**Short problem:**
Exactly as written, write out the lines below from the first to the one containing "shutter > 0, shutter", inclusive. Pictures do not belong in the copy.

**Material:**
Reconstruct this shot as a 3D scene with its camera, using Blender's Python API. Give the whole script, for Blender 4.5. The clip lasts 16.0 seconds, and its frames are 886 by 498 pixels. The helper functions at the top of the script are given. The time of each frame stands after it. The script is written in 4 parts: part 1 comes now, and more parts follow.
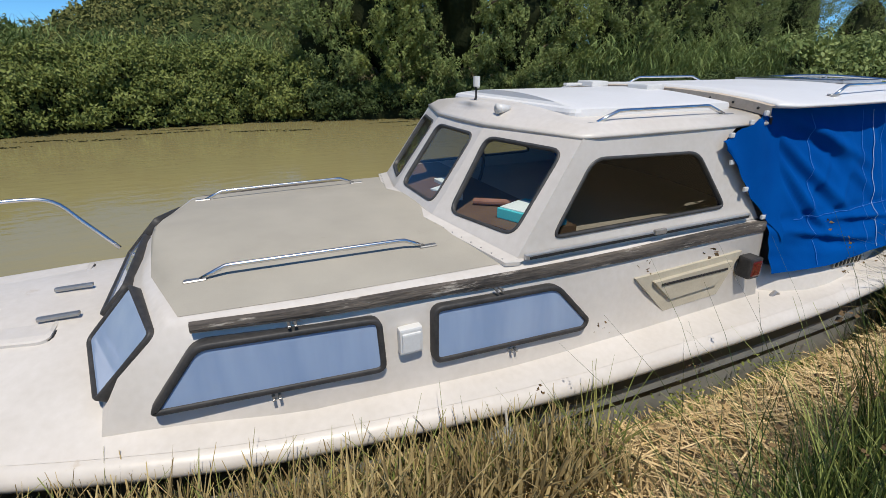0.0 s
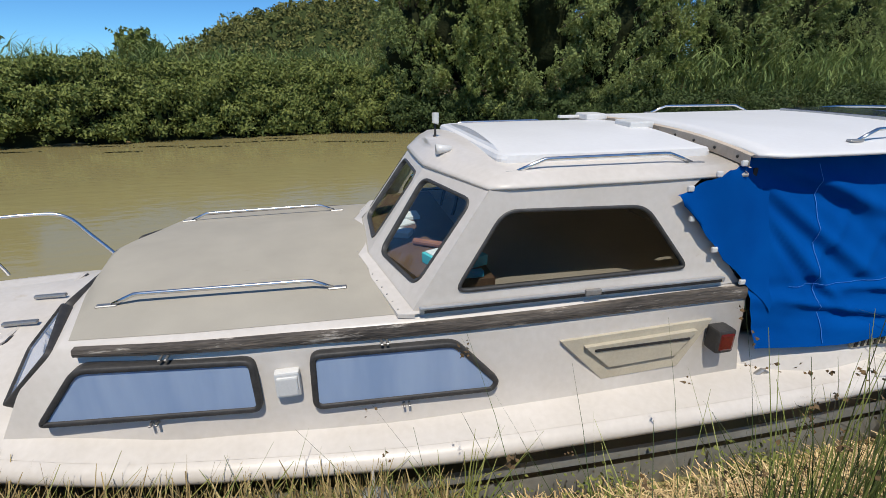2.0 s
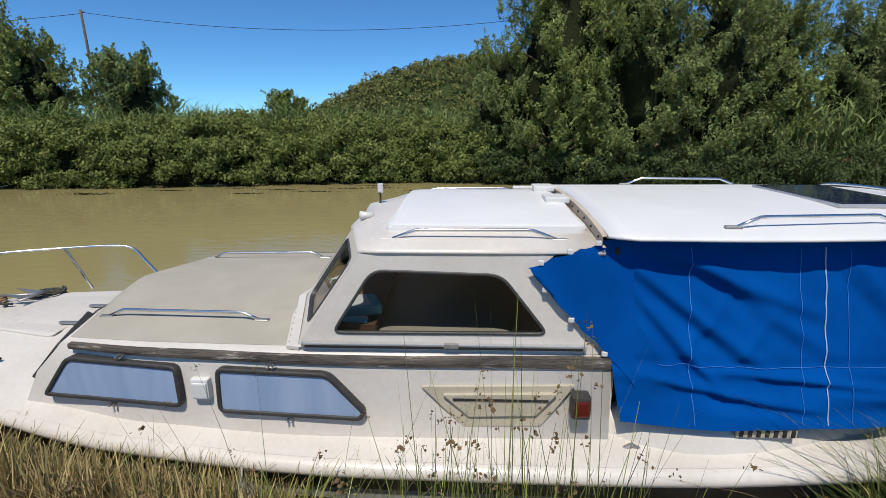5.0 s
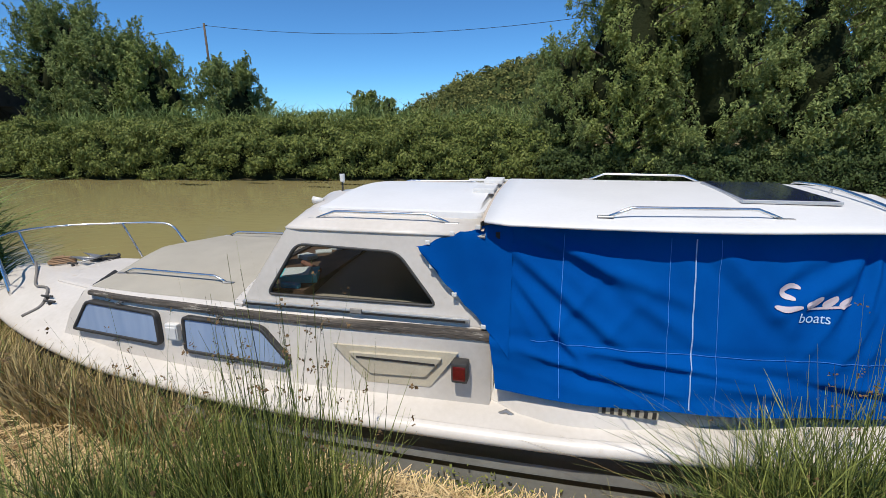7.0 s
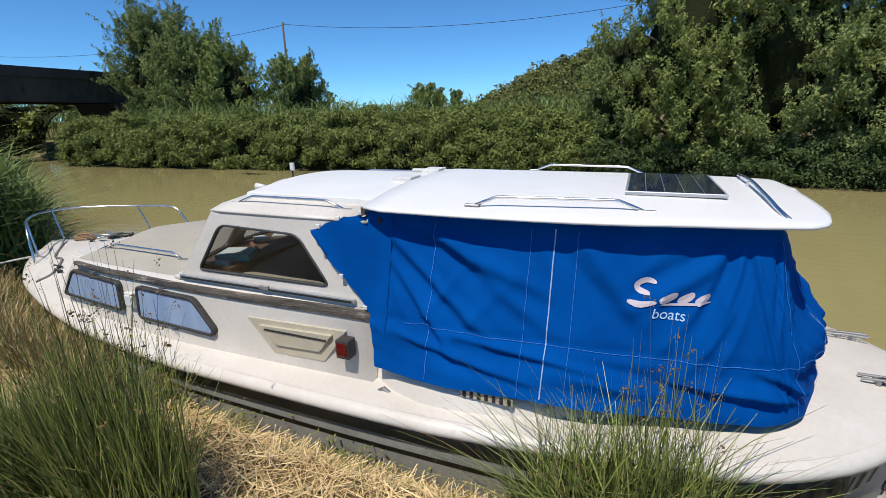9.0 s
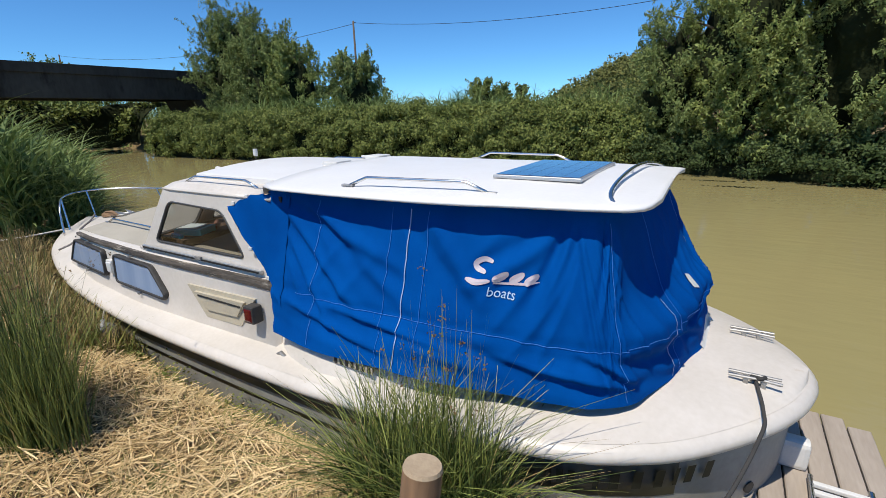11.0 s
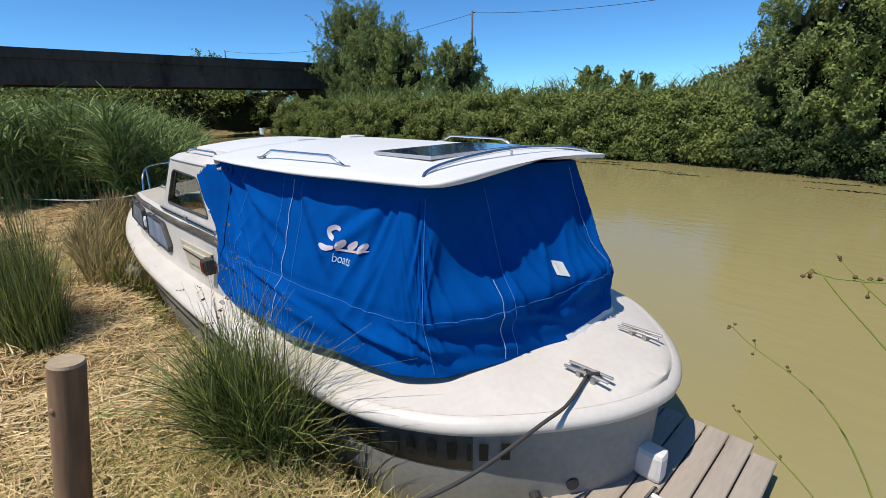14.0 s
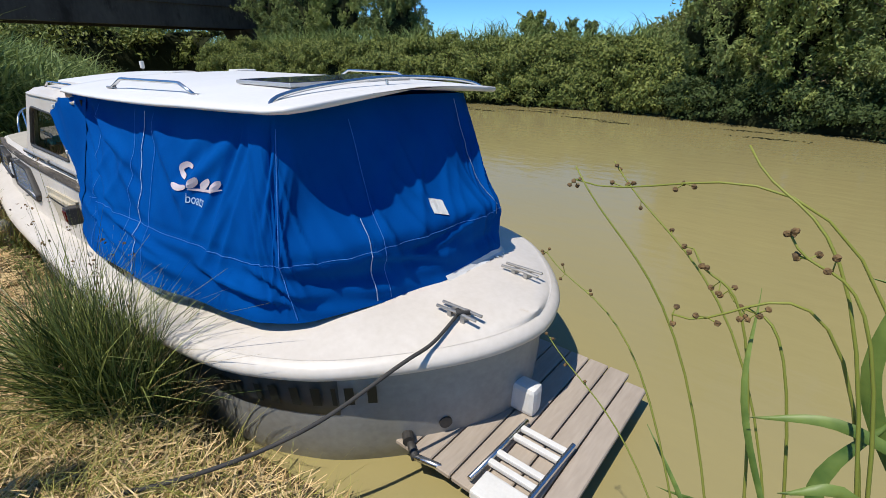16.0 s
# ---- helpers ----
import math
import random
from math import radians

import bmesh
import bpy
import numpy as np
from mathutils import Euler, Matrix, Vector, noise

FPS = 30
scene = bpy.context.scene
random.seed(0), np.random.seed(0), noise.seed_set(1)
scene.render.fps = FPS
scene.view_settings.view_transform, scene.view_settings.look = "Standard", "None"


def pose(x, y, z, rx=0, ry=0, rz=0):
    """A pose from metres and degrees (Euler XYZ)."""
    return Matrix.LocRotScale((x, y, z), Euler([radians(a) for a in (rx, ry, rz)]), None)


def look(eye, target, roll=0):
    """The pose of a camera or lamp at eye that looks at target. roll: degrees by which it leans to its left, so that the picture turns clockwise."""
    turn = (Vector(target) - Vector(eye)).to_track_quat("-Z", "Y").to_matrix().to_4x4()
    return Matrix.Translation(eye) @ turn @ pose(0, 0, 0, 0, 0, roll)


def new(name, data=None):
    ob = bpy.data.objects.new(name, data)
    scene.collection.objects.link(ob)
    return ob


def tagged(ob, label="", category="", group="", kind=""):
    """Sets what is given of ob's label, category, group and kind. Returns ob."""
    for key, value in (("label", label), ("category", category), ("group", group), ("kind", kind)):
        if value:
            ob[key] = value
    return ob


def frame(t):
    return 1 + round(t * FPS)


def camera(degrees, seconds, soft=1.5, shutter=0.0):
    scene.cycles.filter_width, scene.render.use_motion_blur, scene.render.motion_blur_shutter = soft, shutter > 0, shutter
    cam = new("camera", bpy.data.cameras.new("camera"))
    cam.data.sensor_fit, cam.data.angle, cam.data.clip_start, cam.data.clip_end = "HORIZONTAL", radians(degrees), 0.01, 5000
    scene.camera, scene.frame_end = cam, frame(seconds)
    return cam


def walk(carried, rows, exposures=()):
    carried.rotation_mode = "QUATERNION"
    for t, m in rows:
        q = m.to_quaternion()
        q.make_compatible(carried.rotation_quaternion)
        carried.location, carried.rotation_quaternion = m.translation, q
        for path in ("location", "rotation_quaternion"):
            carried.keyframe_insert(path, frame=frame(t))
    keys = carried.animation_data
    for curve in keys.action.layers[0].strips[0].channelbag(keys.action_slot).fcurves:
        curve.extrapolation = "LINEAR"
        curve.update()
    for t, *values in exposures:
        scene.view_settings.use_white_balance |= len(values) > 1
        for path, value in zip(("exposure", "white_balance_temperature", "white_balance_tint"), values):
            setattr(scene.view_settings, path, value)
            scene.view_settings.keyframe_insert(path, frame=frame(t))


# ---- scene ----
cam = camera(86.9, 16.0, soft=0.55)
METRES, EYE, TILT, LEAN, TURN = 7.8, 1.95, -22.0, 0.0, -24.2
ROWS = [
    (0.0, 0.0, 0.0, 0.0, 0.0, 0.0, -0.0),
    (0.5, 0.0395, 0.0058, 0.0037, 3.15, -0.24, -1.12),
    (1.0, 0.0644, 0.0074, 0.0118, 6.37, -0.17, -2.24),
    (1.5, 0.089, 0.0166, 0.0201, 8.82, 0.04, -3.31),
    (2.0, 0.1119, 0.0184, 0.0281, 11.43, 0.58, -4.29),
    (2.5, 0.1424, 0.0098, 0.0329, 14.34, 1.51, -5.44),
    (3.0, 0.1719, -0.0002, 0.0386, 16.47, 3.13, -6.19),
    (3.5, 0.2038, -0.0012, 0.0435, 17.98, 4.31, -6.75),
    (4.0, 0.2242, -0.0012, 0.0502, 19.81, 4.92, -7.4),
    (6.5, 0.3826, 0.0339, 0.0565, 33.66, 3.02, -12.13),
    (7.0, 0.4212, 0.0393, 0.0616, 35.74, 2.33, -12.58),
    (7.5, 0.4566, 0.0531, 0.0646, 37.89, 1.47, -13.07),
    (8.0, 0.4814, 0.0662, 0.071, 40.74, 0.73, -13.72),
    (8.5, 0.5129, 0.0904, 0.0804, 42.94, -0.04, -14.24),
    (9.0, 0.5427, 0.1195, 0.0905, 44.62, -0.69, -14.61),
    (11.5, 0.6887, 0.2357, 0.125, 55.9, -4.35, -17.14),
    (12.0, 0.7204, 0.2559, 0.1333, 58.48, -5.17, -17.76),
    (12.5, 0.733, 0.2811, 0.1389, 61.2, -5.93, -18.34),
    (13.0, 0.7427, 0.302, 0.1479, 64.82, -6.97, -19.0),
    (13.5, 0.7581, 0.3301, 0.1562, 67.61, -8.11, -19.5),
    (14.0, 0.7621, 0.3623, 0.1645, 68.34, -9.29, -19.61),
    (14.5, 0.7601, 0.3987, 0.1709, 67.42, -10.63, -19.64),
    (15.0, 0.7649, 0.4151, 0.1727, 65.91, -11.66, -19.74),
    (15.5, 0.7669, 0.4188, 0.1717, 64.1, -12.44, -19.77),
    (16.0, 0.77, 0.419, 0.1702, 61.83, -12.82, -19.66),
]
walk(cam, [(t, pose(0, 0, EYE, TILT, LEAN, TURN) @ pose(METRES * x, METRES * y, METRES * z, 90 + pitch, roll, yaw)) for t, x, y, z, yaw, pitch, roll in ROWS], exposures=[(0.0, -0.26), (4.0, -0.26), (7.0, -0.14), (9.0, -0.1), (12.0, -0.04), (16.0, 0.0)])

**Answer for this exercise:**
Reconstruct this shot as a 3D scene with its camera, using Blender's Python API. Give the whole script, for Blender 4.5. The clip lasts 16.0 seconds, and its frames are 886 by 498 pixels. The helper functions at the top of the script are given. The time of each frame stands after it. The script is written in 4 parts: part 1 comes now, and more parts follow.
0.0 s
2.0 s
5.0 s
7.0 s
9.0 s
11.0 s
14.0 s
16.0 s
# ---- helpers ----
import math
import random
from math import radians

import bmesh
import bpy
import numpy as np
from mathutils import Euler, Matrix, Vector, noise

FPS = 30
scene = bpy.context.scene
random.seed(0), np.random.seed(0), noise.seed_set(1)
scene.render.fps = FPS
scene.view_settings.view_transform, scene.view_settings.look = "Standard", "None"


def pose(x, y, z, rx=0, ry=0, rz=0):
    """A pose from metres and degrees (Euler XYZ)."""
    return Matrix.LocRotScale((x, y, z), Euler([radians(a) for a in (rx, ry, rz)]), None)


def look(eye, target, roll=0):
    """The pose of a camera or lamp at eye that looks at target. roll: degrees by which it leans to its left, so that the picture turns clockwise."""
    turn = (Vector(target) - Vector(eye)).to_track_quat("-Z", "Y").to_matrix().to_4x4()
    return Matrix.Translation(eye) @ turn @ pose(0, 0, 0, 0, 0, roll)


def new(name, data=None):
    ob = bpy.data.objects.new(name, data)
    scene.collection.objects.link(ob)
    return ob


def tagged(ob, label="", category="", group="", kind=""):
    """Sets what is given of ob's label, category, group and kind. Returns ob."""
    for key, value in (("label", label), ("category", category), ("group", group), ("kind", kind)):
        if value:
            ob[key] = value
    return ob


def frame(t):
    return 1 + round(t * FPS)


def camera(degrees, seconds, soft=1.5, shutter=0.0):
    scene.cycles.filter_width, scene.render.use_motion_blur, scene.render.motion_blur_shutter = soft, shutter > 0, shutter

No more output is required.